| Exercise details |
Among the entries below, please repeat exactly and only the lines from the line containing "# ---- helpers" to the line containing "what is given", both lines included.

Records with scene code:
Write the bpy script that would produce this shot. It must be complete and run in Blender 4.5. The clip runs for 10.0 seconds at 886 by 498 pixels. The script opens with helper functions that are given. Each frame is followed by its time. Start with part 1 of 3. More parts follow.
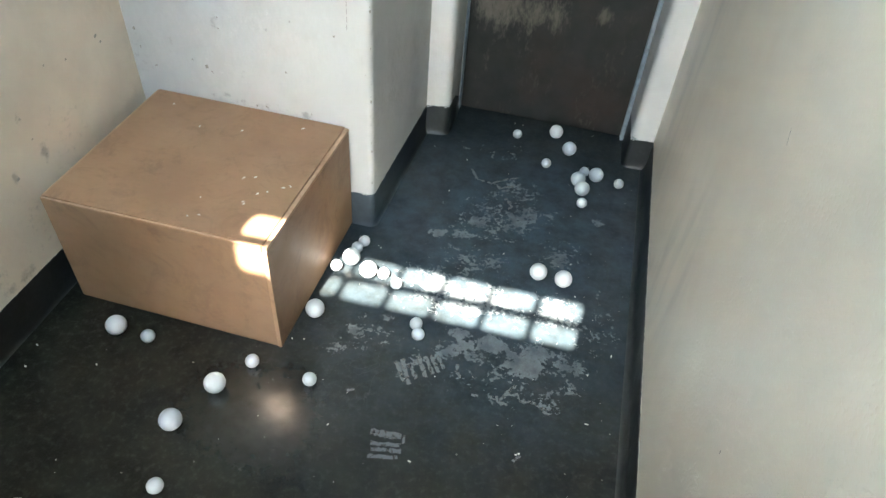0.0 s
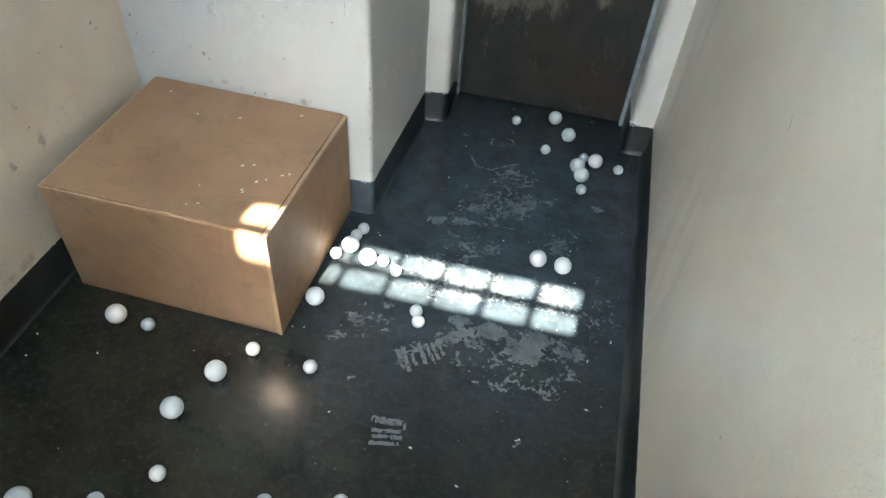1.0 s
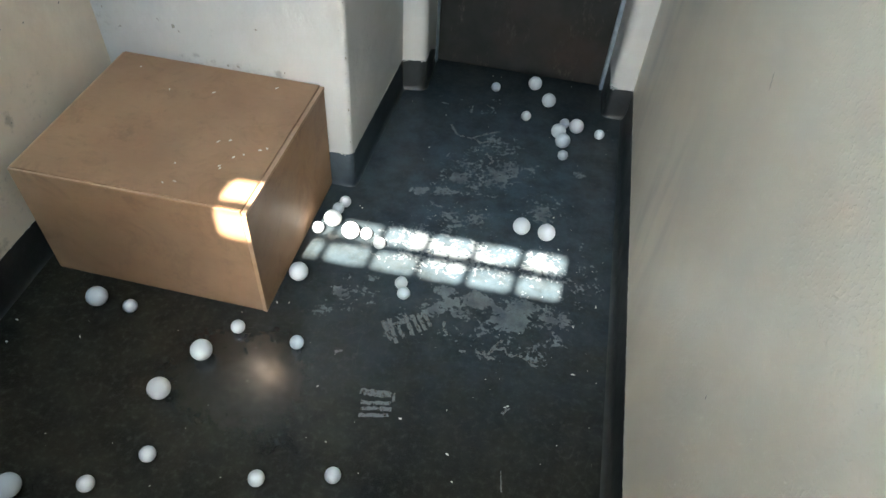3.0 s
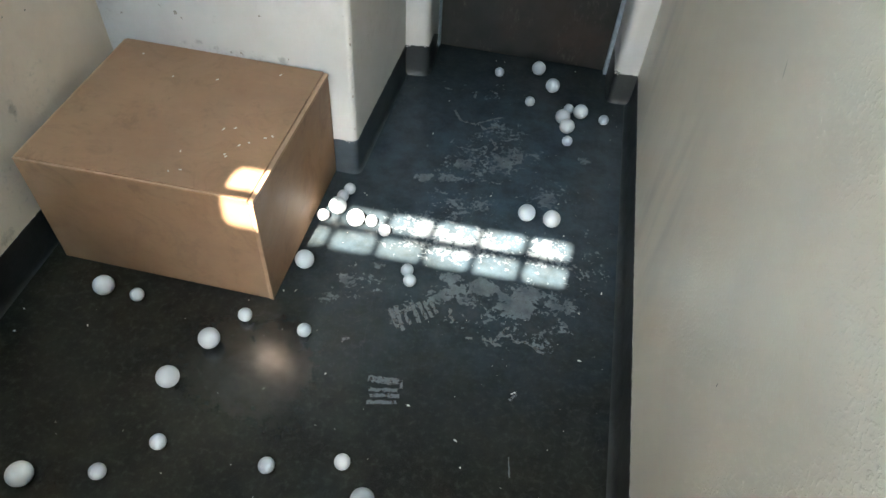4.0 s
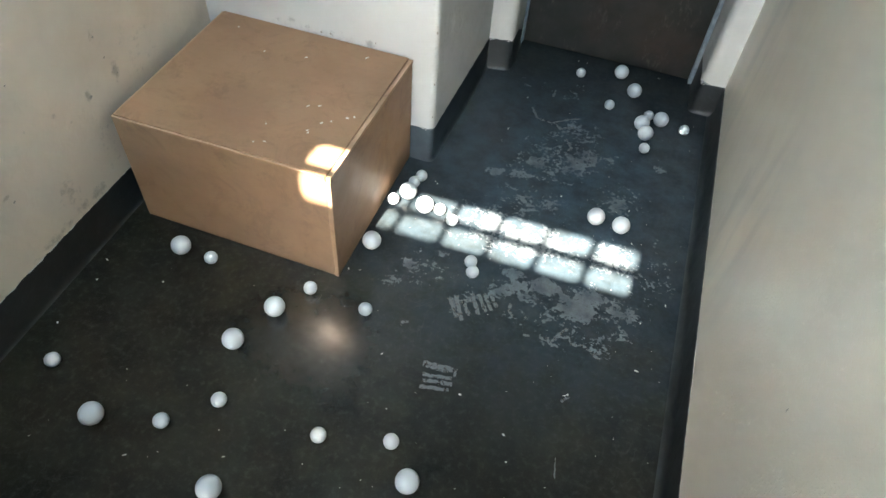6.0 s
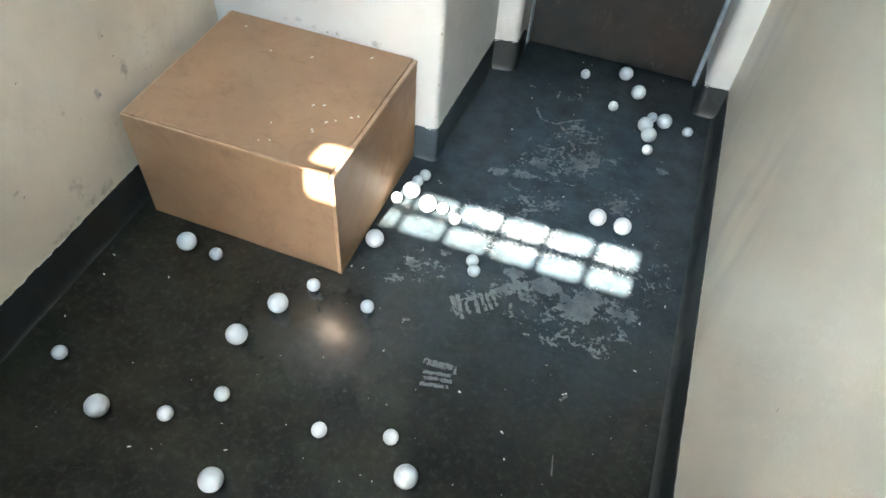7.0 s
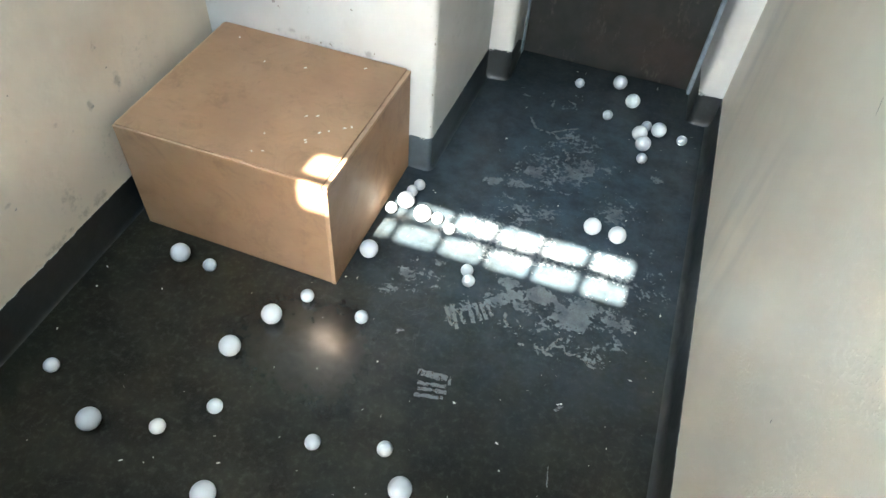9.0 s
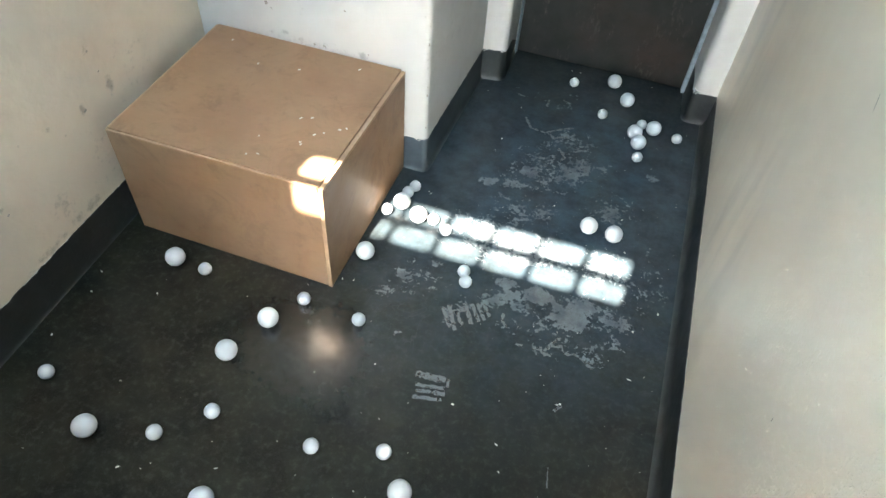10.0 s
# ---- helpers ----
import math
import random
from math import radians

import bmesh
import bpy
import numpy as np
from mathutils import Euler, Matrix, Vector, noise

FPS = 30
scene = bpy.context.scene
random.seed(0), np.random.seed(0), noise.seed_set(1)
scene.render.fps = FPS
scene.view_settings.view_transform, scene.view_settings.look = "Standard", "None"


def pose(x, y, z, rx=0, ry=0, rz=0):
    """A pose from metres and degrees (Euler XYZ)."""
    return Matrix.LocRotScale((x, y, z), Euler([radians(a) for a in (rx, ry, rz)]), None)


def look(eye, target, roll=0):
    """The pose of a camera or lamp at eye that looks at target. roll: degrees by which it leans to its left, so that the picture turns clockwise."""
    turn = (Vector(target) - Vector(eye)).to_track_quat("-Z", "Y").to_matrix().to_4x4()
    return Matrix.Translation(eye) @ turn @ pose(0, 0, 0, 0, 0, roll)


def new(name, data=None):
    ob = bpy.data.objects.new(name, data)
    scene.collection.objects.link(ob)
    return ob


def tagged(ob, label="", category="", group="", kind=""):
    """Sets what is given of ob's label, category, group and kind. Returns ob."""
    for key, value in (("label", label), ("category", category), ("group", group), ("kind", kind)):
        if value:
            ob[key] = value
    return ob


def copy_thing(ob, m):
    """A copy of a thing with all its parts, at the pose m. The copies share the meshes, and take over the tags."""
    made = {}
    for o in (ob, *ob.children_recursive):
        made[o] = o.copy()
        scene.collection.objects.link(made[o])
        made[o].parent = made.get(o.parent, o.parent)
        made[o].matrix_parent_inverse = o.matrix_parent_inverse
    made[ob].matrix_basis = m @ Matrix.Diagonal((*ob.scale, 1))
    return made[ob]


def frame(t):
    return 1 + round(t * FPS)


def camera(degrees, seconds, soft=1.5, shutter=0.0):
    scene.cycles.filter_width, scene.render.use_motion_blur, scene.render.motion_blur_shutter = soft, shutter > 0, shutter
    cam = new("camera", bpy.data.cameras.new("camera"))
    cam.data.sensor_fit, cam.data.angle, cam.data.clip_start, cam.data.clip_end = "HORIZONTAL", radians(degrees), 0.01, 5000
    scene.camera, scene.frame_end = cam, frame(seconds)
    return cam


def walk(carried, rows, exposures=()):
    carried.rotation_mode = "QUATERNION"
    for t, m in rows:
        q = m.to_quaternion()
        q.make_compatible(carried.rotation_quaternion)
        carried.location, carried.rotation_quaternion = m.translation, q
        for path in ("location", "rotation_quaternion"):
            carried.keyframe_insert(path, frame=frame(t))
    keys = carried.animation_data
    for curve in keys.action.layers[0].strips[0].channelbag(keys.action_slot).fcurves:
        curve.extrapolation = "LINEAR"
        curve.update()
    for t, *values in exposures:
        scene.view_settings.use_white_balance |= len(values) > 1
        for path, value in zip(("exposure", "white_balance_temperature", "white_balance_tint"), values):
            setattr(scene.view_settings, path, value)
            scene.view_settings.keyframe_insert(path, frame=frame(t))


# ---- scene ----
cam = camera(69.1, 10.0)
PATH = [
    (0, (-0.359, -2.611, 1.662), (-0.664, -1.166, 0.313), 4.9),
    (0.5, (-0.361, -2.608, 1.665), (-0.658, -1.18, 0.296), 4.9),
    (1, (-0.365, -2.61, 1.662), (-0.655, -1.19, 0.283), 4.9),
    (1.5, (-0.369, -2.611, 1.669), (-0.654, -1.198, 0.283), 4.9),
    (2, (-0.369, -2.609, 1.668), (-0.65, -1.201, 0.276), 4.9),
    (2.5, (-0.362, -2.604, 1.654), (-0.607, -1.212, 0.239), 4.6),
    (4, (-0.389, -2.6, 1.661), (-0.599, -1.265, 0.187), 4.6),
    (4.5, (-0.405, -2.606, 1.658), (-0.676, -1.285, 0.181), 4.9),
    (5, (-0.413, -2.613, 1.656), (-0.728, -1.307, 0.174), 5.0),
    (5.5, (-0.425, -2.618, 1.653), (-0.771, -1.328, 0.164), 5.1),
    (7, (-0.403, -2.633, 1.677), (-0.788, -1.365, 0.179), 5.2),
    (7.5, (-0.396, -2.631, 1.677), (-0.786, -1.357, 0.186), 5.1),
    (8, (-0.394, -2.627, 1.681), (-0.785, -1.35, 0.191), 5.2),
    (8.5, (-0.389, -2.625, 1.677), (-0.78, -1.343, 0.192), 5.1),
    (9, (-0.393, -2.621, 1.678), (-0.781, -1.334, 0.197), 5.0),
    (9.5, (-0.395, -2.619, 1.676), (-0.776, -1.328, 0.197), 4.9),
    (10, (-0.399, -2.617, 1.673), (-0.774, -1.323, 0.194), 4.8),
]
STOPS = 5.12
EXPOSURES = [(t, STOPS + 0.78 * e) for t, e in ((0.0, -0.08), (0.5, -0.06), (1.0, -0.34), (1.5, -0.51), (2.0, -0.55), (2.5, -0.62), (4.0, -0.64), (4.5, -0.50), (5.0, -0.45), (5.7, -0.41), (6.8, 0.16), (7.5, 0.21), (10.0, 0.21))]
walk(cam, [(t, look(eye, target, roll)) for t, eye, target, roll in PATH], EXPOSURES)

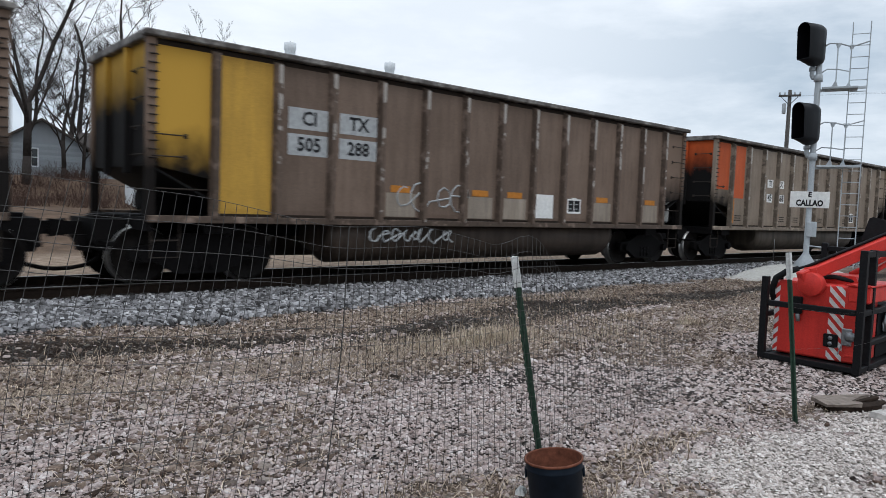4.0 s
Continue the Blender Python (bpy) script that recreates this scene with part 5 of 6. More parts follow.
strap = single("strap", built(polytube, [(0.62, 0.0, 0.14), (0.62, 0.0, 0.24), (0.62, 0.12, 0.40), (0.62, 0.42, 0.42)], 0.012, 5), M_TIP, "white strap round the pipe stack", "strap", at=stack_at)


single("plastic_sheet", built(crumpled, 1.25, 0.5, 0.13, 4.0), M_SHEET, "crumpled muddy pale blue plastic sheet on the ground", "sheet", at=pose(11.30, 1.72, 0, 0, 0, -14))
M_RACK = plain("black_rack_steel", (0.012, 0.012, 0.013), 0.6, 0, 30, 0.4)
rack = thing("pipe_rack", "black steel rack with angled arms standing in the yard", "rack")
for k, (x, y) in enumerate(((16.9, 3.62), (15.3, 2.72))):
    part("upright", built(box, x - 0.04, x + 0.04, y - 0.04, y + 0.04, 0, 1.28, 0.006), M_RACK, rack)
    for z in (0.12, 0.62, 1.12):
        for s in (-1, 1):
            part("arm", built(beam, (x, y + s * 0.04, z), (x + 0.1, y + s * 0.85, z + 0.24), 0.05, 0.05), M_RACK, rack)
part("base_rail", built(beam, (16.9, 3.62, 0.06), (15.3, 2.72, 0.06), 0.07, 0.07), M_RACK, rack)

M_TANKBLUE = weathered("tank_paint_blue", (0.42, 0.52, 0.62), dirt=(0.16, 0.16, 0.15), amount=0.35, rough=0.45)
M_TANKCREAM = weathered("tank_paint_cream", (0.60, 0.58, 0.49), dirt=(0.22, 0.16, 0.11), amount=0.4, rough=0.5)


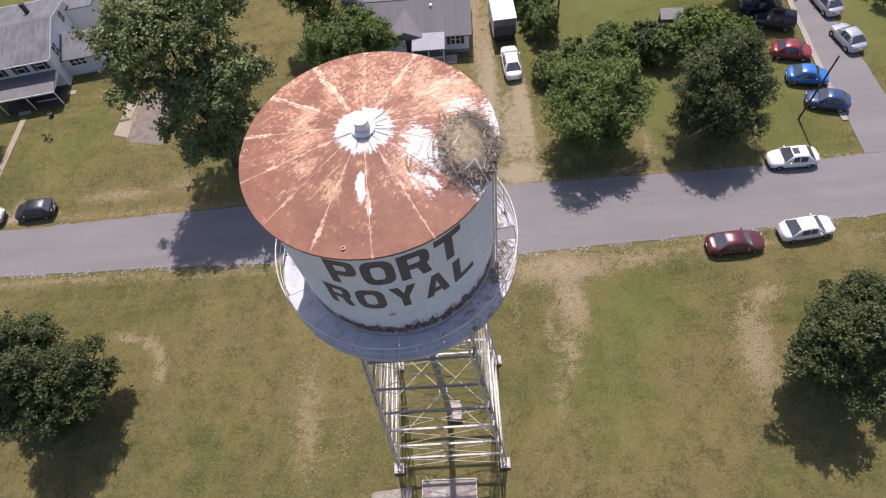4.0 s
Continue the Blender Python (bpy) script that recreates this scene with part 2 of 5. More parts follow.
def rust_roof_mat():
    """Flaked white paint over rusted steel, in streaks that run from the crown down to the eave; sun glare on the far
    side is painted in.
    """
    m = Nodes("rusted_roof_steel", 0.62)
    x, y, z = m.xyz()
    ang = m.math("ARCTAN2", x, m.math("MULTIPLY", y, -1))
    rad = m.math("SQRT", m.math("ADD", m.math("MULTIPLY", x, x), m.math("MULTIPLY", y, y)))
    polar = m.vector(m.math("SINE", ang), m.math("COSINE", ang), m.math("MULTIPLY", rad, 0.16))
    streak, fine, hair = m.noise(9.0, 5, 0.7, polar), m.noise(30.0, 5, 0.78, polar), m.noise(70.0, 4, 0.78, polar)
    blot, chip, grain = m.noise(1.1, 5, 0.7), m.noise(9.0, 7, 0.8), m.noise(55.0, 4, 0.78)
    slant = m.noise(13.0, 6, 0.8, m.stretch(1.0, 0.26, 1.0, m.vector(m.math("ADD", m.math("MULTIPLY", x, 0.58), m.math("MULTIPLY", y, -0.81)), m.math("ADD", m.math("MULTIPLY", x, 0.81), m.math("MULTIPLY", y, 0.58)), z)))
    rust = m.mix(m.ramp(blot, 0.36, 0.64), (0.212, 0.086, 0.051), (0.300, 0.128, 0.073))
    rust = m.mix(m.ramp(hair, 0.50, 0.68, 0, 0.5), rust, (0.40, 0.175, 0.090))
    rust = m.mix(m.ramp(grain, 0.5, 0.72, 0, 0.55), rust, (0.140, 0.048, 0.030))
    rust = m.mix(m.ramp(chip, 0.55, 0.72, 0, 0.45), rust, (0.165, 0.060, 0.037))
    pale = m.mix(m.ramp(hair, 0.40, 0.60), (0.66, 0.45, 0.28), (0.50, 0.26, 0.135))
    parts = (m.math("MULTIPLY", streak, 0.16), m.math("MULTIPLY", blot, 0.26), m.math("MULTIPLY", fine, 0.30), m.math("MULTIPLY", chip, 0.20))
    amount = m.math("ADD", m.math("ADD", parts[0], parts[1]), m.math("ADD", parts[2], parts[3]))
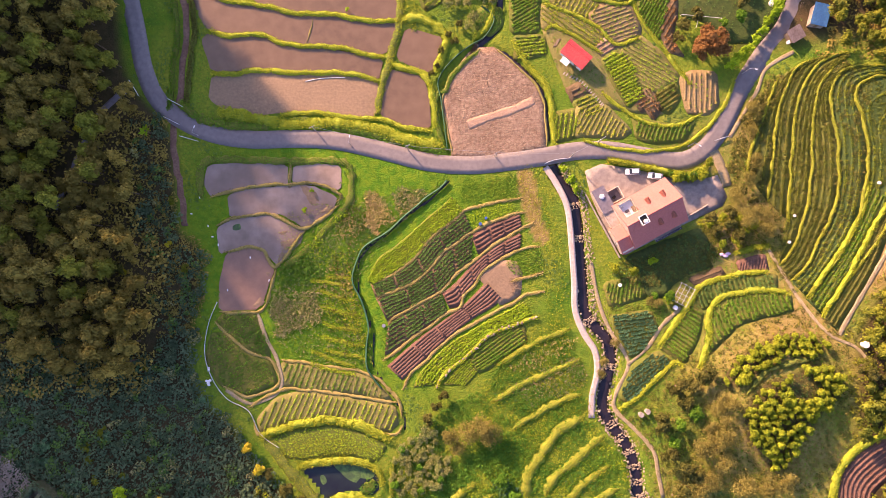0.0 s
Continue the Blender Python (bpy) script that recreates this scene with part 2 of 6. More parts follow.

| Output of the task |
# ---- helpers ----
import math
import random
from math import radians

import bmesh
import bpy
import numpy as np
from mathutils import Euler, Matrix, Vector, noise

FPS = 30
scene = bpy.context.scene
random.seed(0), np.random.seed(0), noise.seed_set(1)
scene.render.fps = FPS
scene.view_settings.view_transform, scene.view_settings.look = "Standard", "None"


def pose(x, y, z, rx=0, ry=0, rz=0):
    """A pose from metres and degrees (Euler XYZ)."""
    return Matrix.LocRotScale((x, y, z), Euler([radians(a) for a in (rx, ry, rz)]), None)


def look(eye, target, roll=0):
    """The pose of a camera or lamp at eye that looks at target. roll: degrees by which it leans to its left, so that the picture turns clockwise."""
    turn = (Vector(target) - Vector(eye)).to_track_quat("-Z", "Y").to_matrix().to_4x4()
    return Matrix.Translation(eye) @ turn @ pose(0, 0, 0, 0, 0, roll)


def new(name, data=None):
    ob = bpy.data.objects.new(name, data)
    scene.collection.objects.link(ob)
    return ob


def tagged(ob, label="", category="", group="", kind=""):
    """Sets what is given of ob's label, category, group and kind. Returns ob."""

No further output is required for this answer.